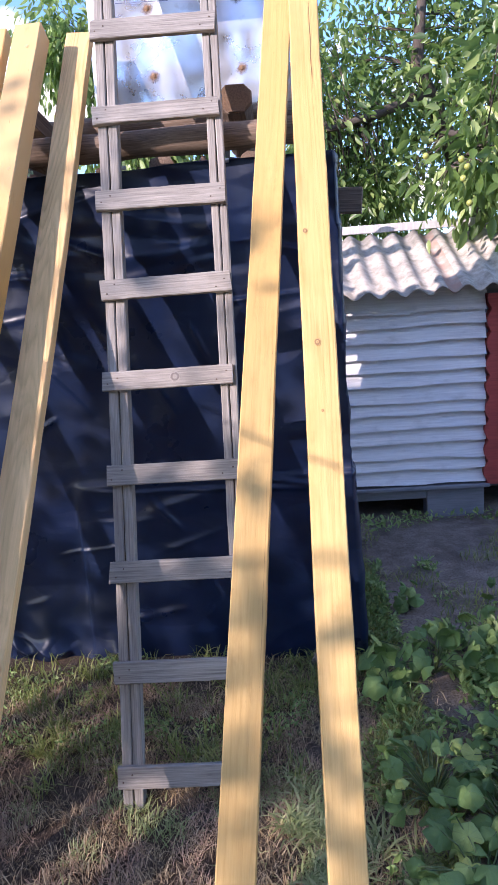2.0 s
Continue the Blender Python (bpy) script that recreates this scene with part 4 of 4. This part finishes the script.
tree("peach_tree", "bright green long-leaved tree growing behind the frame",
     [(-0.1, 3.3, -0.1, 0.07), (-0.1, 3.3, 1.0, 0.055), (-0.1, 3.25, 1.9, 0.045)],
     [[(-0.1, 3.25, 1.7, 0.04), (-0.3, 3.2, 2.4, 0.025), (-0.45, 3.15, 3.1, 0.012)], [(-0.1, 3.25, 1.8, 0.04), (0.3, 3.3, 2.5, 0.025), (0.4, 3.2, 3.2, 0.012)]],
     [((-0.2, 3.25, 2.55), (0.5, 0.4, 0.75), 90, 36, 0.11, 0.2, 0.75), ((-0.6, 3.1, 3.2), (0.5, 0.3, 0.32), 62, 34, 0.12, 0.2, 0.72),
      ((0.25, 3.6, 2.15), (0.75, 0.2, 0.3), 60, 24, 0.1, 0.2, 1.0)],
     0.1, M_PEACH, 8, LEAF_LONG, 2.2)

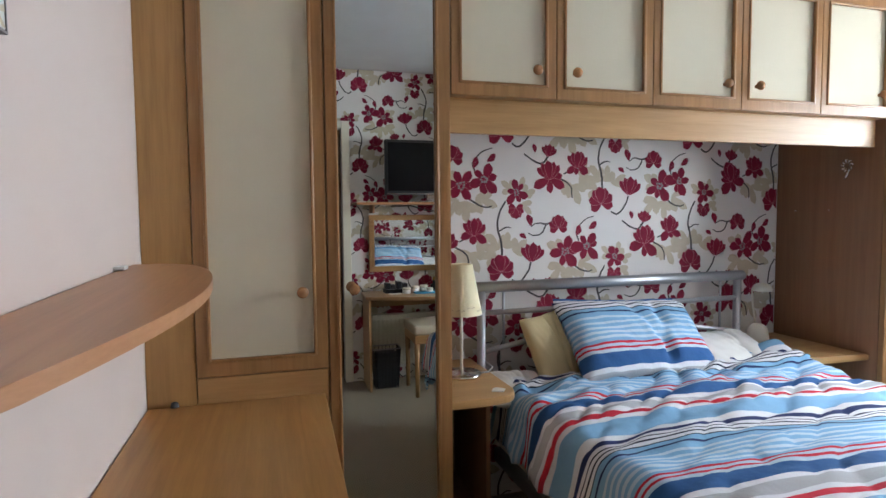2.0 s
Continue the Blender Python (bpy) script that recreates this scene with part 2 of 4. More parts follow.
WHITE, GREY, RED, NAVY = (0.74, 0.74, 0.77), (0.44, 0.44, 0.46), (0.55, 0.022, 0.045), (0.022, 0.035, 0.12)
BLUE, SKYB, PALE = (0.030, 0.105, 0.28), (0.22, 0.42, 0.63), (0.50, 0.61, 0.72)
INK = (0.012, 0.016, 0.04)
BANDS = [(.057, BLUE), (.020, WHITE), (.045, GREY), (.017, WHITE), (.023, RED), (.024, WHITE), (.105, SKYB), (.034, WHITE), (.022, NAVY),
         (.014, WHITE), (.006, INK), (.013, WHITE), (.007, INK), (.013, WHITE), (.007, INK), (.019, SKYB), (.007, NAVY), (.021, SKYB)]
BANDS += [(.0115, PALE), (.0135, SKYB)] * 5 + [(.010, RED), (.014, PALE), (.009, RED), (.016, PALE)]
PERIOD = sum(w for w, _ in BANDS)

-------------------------

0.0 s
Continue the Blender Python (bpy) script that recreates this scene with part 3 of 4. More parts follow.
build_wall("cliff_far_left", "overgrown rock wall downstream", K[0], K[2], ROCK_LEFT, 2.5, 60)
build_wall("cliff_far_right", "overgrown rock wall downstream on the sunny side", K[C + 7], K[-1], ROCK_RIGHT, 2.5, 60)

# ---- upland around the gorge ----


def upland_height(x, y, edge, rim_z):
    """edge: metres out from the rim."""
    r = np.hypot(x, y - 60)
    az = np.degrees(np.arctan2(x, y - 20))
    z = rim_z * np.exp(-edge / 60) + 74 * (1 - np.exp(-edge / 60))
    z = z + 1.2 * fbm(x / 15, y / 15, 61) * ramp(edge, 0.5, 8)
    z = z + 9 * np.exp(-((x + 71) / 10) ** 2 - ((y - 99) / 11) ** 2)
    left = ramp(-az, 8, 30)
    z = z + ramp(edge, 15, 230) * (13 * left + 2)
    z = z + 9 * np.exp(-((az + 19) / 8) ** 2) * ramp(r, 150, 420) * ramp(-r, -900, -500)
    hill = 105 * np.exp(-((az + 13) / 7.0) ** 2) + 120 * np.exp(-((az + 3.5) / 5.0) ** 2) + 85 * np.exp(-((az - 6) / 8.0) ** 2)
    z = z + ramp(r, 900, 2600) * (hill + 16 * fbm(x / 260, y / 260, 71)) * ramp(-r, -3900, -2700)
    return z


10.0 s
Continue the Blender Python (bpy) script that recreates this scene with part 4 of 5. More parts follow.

-------------------------

## EXERCISE:
Between the line containing "3 of 4. More parts follow." and the line containing "# ---- upland" lies the part to return. Return it exactly, counting both of those lines.

## THE ANSWER:
Continue the Blender Python (bpy) script that recreates this scene with part 3 of 4. More parts follow.
build_wall("cliff_far_left", "overgrown rock wall downstream", K[0], K[2], ROCK_LEFT, 2.5, 60)
build_wall("cliff_far_right", "overgrown rock wall downstream on the sunny side", K[C + 7], K[-1], ROCK_RIGHT, 2.5, 60)

# ---- upland around the gorge ----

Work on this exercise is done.